Logging

All services use Pino for structured JSON logging. Logs include request IDs, job IDs, and chain identifiers for tracing.

Log Format

{
  "level": "info",
  "time": 1717585200000,
  "requestId": "abc123",
  "chain": "solana",
  "msg": "Request completed",
  "method": "GET",
  "path": "/api/v1/wallets/7xKp.../rating",
  "statusCode": 200,
  "responseTime": 45
}

Log Levels

Level Usage
error Errors requiring attention
warn Recoverable issues, deprecated usage
info Request/response, job completion
debug Detailed debugging (dev only)

Key Metrics

Parser Metrics (Per Chain)

Metric Description
parser.{chain}.success_rate % of transactions parsed successfully
parser.{chain}.unknown_protocol_rate % falling back to unknown
parser.{chain}.latency_ms Time to parse a transaction
parser.{chain}.mev_detected MEV attacks detected

API Metrics

Metric Description
api.request_count Total requests by endpoint
api.error_rate 5xx error rate
api.p99_latency 99th percentile response time
api.rate_limit_hits Rate limit rejections

Worker Metrics

Metric Description
worker.job_queue_depth Pending jobs in queue
worker.job_success_rate % of jobs completing successfully
worker.backfill_throughput Transactions processed per minute
worker.webhook_delivery_rate Successful webhook deliveries

Intelligence Metrics

Metric Description
intelligence.wallets_flagged New wallets flagged per hour
intelligence.copy_detections Copy trading alerts generated
intelligence.decay_transitions Sharp → Fading → Dead transitions

Health Checks

Each service exposes a /health endpoint with multi-chain status:

GET /health

{
  "status": "healthy",
  "version": "1.0.0",
  "timestamp": "2026-06-05T12:00:00Z",
  "checks": {
    "database": "ok",
    "job_queue": "ok",
    "chains": {
      "solana": "ok",
      "base": "ok",
      "hyperliquid": "ok"
    }
  }
}

Alerting & Alarms

Critical alerts are configured using Cloudflare Workers Alarms and external monitoring.

Critical Alarms P1

Alarm Threshold Action
Parser failure rate > 5% Page on-call, investigate protocol change
API error rate > 1% Page on-call, check deployments
Database connections > 80% Scale pool, investigate leaks
Chain RPC down Any chain offline Failover to backup RPC

Warning Alarms P2

Alarm Threshold Action
Job queue depth > 1000 Scale workers, investigate backlog
Webhook delivery failures > 5% Retry logic, notify customer
Unknown protocol rate > 10% Add new DEX normalizer
API p99 latency > 5s Investigate slow queries

Cloudflare Workers Alarms

The API uses Durable Objects for scheduled alarm handling:

// Alarm service for scheduled tasks
class AlarmService {
  // Scheduled jobs
  async scheduleDecayCheck(walletId: string, nextCheck: Date) {
    await this.state.storage.setAlarm(nextCheck.getTime());
  }

  async alarm() {
    // Execute scheduled decay state check
    await this.checkDecayState();
    // Reschedule next check
    await this.scheduleNextCheck();
  }
}

Scheduled Alarms

Alarm Frequency Purpose
Decay state check Hourly per wallet Update sharp → fading → dead
Cohort snapshot Daily Generate cohort retention data
Rating recalculation 6 hours Update wallet scores
Copy detection scan 15 minutes Detect new copy patterns
Parser failure rate is the most critical metric.
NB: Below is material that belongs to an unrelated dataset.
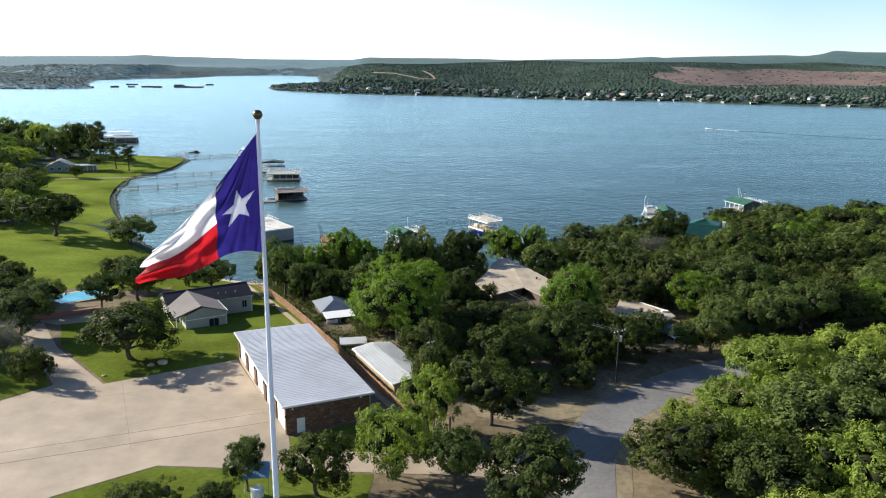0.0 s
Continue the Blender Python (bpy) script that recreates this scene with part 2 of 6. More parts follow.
M = dict(
    water=water_surface(),
    soil=surf("dry_soil", (0.115, 0.090, 0.056), (0.205, 0.162, 0.100), 0.9, 0.95, bump=0.5, big=0.12, wear=0.45, depth=0.06, gloss=0.1),
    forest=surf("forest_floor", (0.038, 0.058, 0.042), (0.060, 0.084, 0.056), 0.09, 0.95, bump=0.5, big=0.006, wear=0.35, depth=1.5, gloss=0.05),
    track=surf("dirt_track", (0.30, 0.22, 0.15), (0.38, 0.29, 0.20), 0.05, 0.95, bump=0.2, gloss=0.05),
    bare=surf("bare_red_slope", (0.088, 0.062, 0.048), (0.185, 0.112, 0.086), 0.06, 0.95, bump=0.7, big=0.009, wear=0.5, depth=3.0),
    lakebed=surf("lake_bed", (0.10, 0.10, 0.07), (0.16, 0.14, 0.09), 0.3, 0.9, bump=0.2),
    sand=surf("sand", (0.36, 0.28, 0.18), (0.46, 0.37, 0.25), 1.5, 0.95, bump=0.4),
    # two greens: backlight put into the lake lawns, part shade into the rest
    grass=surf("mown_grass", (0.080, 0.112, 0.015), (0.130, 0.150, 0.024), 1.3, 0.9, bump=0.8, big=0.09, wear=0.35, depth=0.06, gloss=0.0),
    lush=surf("backlit_grass", (0.118, 0.156, 0.022), (0.182, 0.212, 0.036), 1.0, 0.95, bump=0.6, big=0.05, wear=0.4, depth=0.05, gloss=0.0),
    concrete=surf("concrete", (0.285, 0.225, 0.155), (0.385, 0.305, 0.215), 0.22, 0.85, bump=0.15, big=0.05, wear=0.30),
    asphalt=surf("worn_asphalt", (0.135, 0.127, 0.120), (0.190, 0.178, 0.165), 1.6, 0.9, bump=0.3, big=0.1, wear=0.3),
    pan=surf("dulled_roof_pan", (0.46, 0.46, 0.48), (0.53, 0.53, 0.54), 0.5, 0.5, 0.1, bump=0.05, big=0.12, wear=0.15),
    roof_metal=surf("white_ribbed_metal", (0.56, 0.56, 0.56), (0.64, 0.64, 0.63), 0.4, 0.45, 0.1, bump=0.05, big=0.12, wear=0.1),
    white=surf("white_paint", (0.74, 0.73, 0.70), (0.80, 0.79, 0.76), 2, 0.5, bump=0.05, wear=0.1),
    cream=surf("cream_paint", (0.66, 0.60, 0.48), (0.74, 0.68, 0.56), 2, 0.6, bump=0.08, wear=0.15),
    siding=surf("grey_green_siding", (0.34, 0.33, 0.27), (0.40, 0.385, 0.315), 2, 0.7, bump=0.1, wear=0.12),
    shingle_dark=surf("dark_shingles", (0.020, 0.020, 0.027), (0.036, 0.036, 0.046), 5, 0.9, bump=0.4, wear=0.2, gloss=0.15),
    shingle_tan=surf("tan_shingles", (0.135, 0.115, 0.102), (0.180, 0.155, 0.138), 5, 0.85, bump=0.4, wear=0.2),
    shingle_brown=surf("brown_shingles", (0.075, 0.058, 0.048), (0.115, 0.090, 0.074), 5, 0.9, bump=0.4, wear=0.25),
    tar_roof=surf("pale_gravel_roof", (0.33, 0.270, 0.195), (0.42, 0.345, 0.250), 0.9, 0.9, bump=0.2, big=0.2, wear=0.25),
    wood=surf("cedar_boards", (0.30, 0.16, 0.075), (0.42, 0.245, 0.12), 2.5, 0.75, bump=0.3, wear=0.25, vary=0.18),
    wood_grey=surf("weathered_boards", (0.24, 0.215, 0.18), (0.34, 0.31, 0.265), 2.5, 0.85, bump=0.3, wear=0.25, vary=0.12),
    wood_dark=surf("dark_timber", (0.05, 0.04, 0.032), (0.10, 0.08, 0.06), 2.5, 0.85, bump=0.3, vary=0.15),
    rust_deck=surf("stained_brown_deck", (0.22, 0.095, 0.035), (0.38, 0.19, 0.08), 0.8, 0.75, bump=0.2, big=0.5, wear=0.35, vary=0.12),
    brown_wall=surf("brown_wall", (0.095, 0.062, 0.045), (0.145, 0.098, 0.072), 2, 0.8, wear=0.2),
    tan_wall=surf("tan_metal_wall", (0.36, 0.27, 0.16), (0.42, 0.32, 0.20), 2, 0.6, wear=0.15),
    green_roof=surf("green_metal", (0.052, 0.140, 0.080), (0.075, 0.180, 0.108), 0.7, 0.4, 0.1, bump=0.05, wear=0.15),
    teal_roof=surf("teal_metal", (0.012, 0.066, 0.046), (0.020, 0.090, 0.064), 0.7, 0.4, 0.1, bump=0.05, wear=0.15),
    green_wall=surf("dark_green_wall", (0.035, 0.055, 0.042), (0.05, 0.075, 0.058), 2, 0.6, wear=0.15),
    grey_wall=surf("grey_metal_siding", (0.215, 0.220, 0.205), (0.26, 0.265, 0.245), 1, 0.5, bump=0.05, wear=0.12),
    deck_pale=surf("pale_roof_deck", (0.52, 0.49, 0.42), (0.64, 0.60, 0.52), 0.8, 0.8, bump=0.1, big=0.35, wear=0.3),
    deck_cream=surf("cream_deck_boards", (0.42, 0.365, 0.27), (0.52, 0.46, 0.345), 0.8, 0.8, bump=0.1, big=0.35, wear=0.25),
    deck_brown=surf("worn_brown_deck", (0.115, 0.09, 0.076), (0.19, 0.15, 0.125), 0.8, 0.8, bump=0.1, big=0.35, wear=0.3),
    slate_tin=surf("blue_grey_tin", (0.14, 0.16, 0.19), (0.19, 0.21, 0.24), 1, 0.5, 0.1, bump=0.05, wear=0.15),
    deck_grey=surf("grey_deck", (0.27, 0.25, 0.22), (0.36, 0.34, 0.30), 0.8, 0.8, bump=0.1, wear=0.25),
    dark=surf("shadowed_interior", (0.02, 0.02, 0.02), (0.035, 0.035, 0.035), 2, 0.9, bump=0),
    steel=surf("galvanised_steel", (0.50, 0.52, 0.53), (0.60, 0.62, 0.63), 2, 0.4, 0.6, bump=0.03, wear=0.12),
    pole_white=surf("white_pole_paint", (0.70, 0.74, 0.78), (0.76, 0.80, 0.84), 0.8, 0.35, bump=0.02, wear=0.06),
    bronze=surf("bronze_ball", (0.10, 0.08, 0.045), (0.15, 0.12, 0.07), 3, 0.35, 0.8, bump=0.05),
    creosote=surf("creosoted_pole", (0.022, 0.017, 0.013), (0.045, 0.035, 0.026), 2.5, 0.9, bump=0.3),
    bark=surf("tree_bark", (0.055, 0.042, 0.03), (0.11, 0.085, 0.06), 4, 0.95, bump=0.6, depth=0.04),
    twig=surf("dry_twigs", (0.15, 0.13, 0.105), (0.23, 0.20, 0.165), 4, 0.95, bump=0.3),
    pool=surf("pool_water", (0.05, 0.30, 0.38), (0.08, 0.38, 0.46), 0.8, 0.08, bump=0.2),
    joint=surf("dark_joint", (0.085, 0.07, 0.055), (0.14, 0.115, 0.09), 1.5, 0.9, bump=0.2),
    brick=surf("red_brick_paving", (0.22, 0.10, 0.065), (0.30, 0.15, 0.10), 3, 0.85, wear=0.2),
    pvc_blue=surf("blue_plastic", (0.01, 0.03, 0.34), (0.015, 0.045, 0.45), 2, 0.35, bump=0),
    wire=surf("black_cable", (0.02, 0.02, 0.02), (0.03, 0.03, 0.03), 2, 0.6, bump=0),
    wet_stone=surf("dark_shore_stone", (0.13, 0.11, 0.085), (0.22, 0.185, 0.14), 1.5, 0.8, bump=0.6),
    boulder=surf("boulder", (0.32, 0.24, 0.16), (0.42, 0.33, 0.23), 1.5, 0.9, bump=0.6),
    foam=surf("wake_foam", (0.62, 0.68, 0.70), (0.80, 0.84, 0.85), 0.4, 0.6, bump=0.2),
    blue_tin=surf("blue_tin", (0.20, 0.33, 0.48), (0.30, 0.44, 0.60), 1, 0.4, 0.2, bump=0.05),
)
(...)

It's the first sign of a protocol change or new transaction type.

Recovery Procedures

Parser Regression

  1. Identify failing transaction signatures in logs
  2. Reproduce locally with pnpm --filter cli test-tx <signature>
  3. Check for protocol/program ID changes
  4. Update normalizer or add new one
  5. Deploy and verify success rate recovers

Chain RPC Outage

  1. Alarms trigger on health check failure
  2. Automatic failover to backup RPC (if configured)
  3. Manual intervention if all RPCs fail
  4. Jobs are retried with exponential backoff
Never manually delete jobs from the queue. Use the admin API to mark them as failed if needed.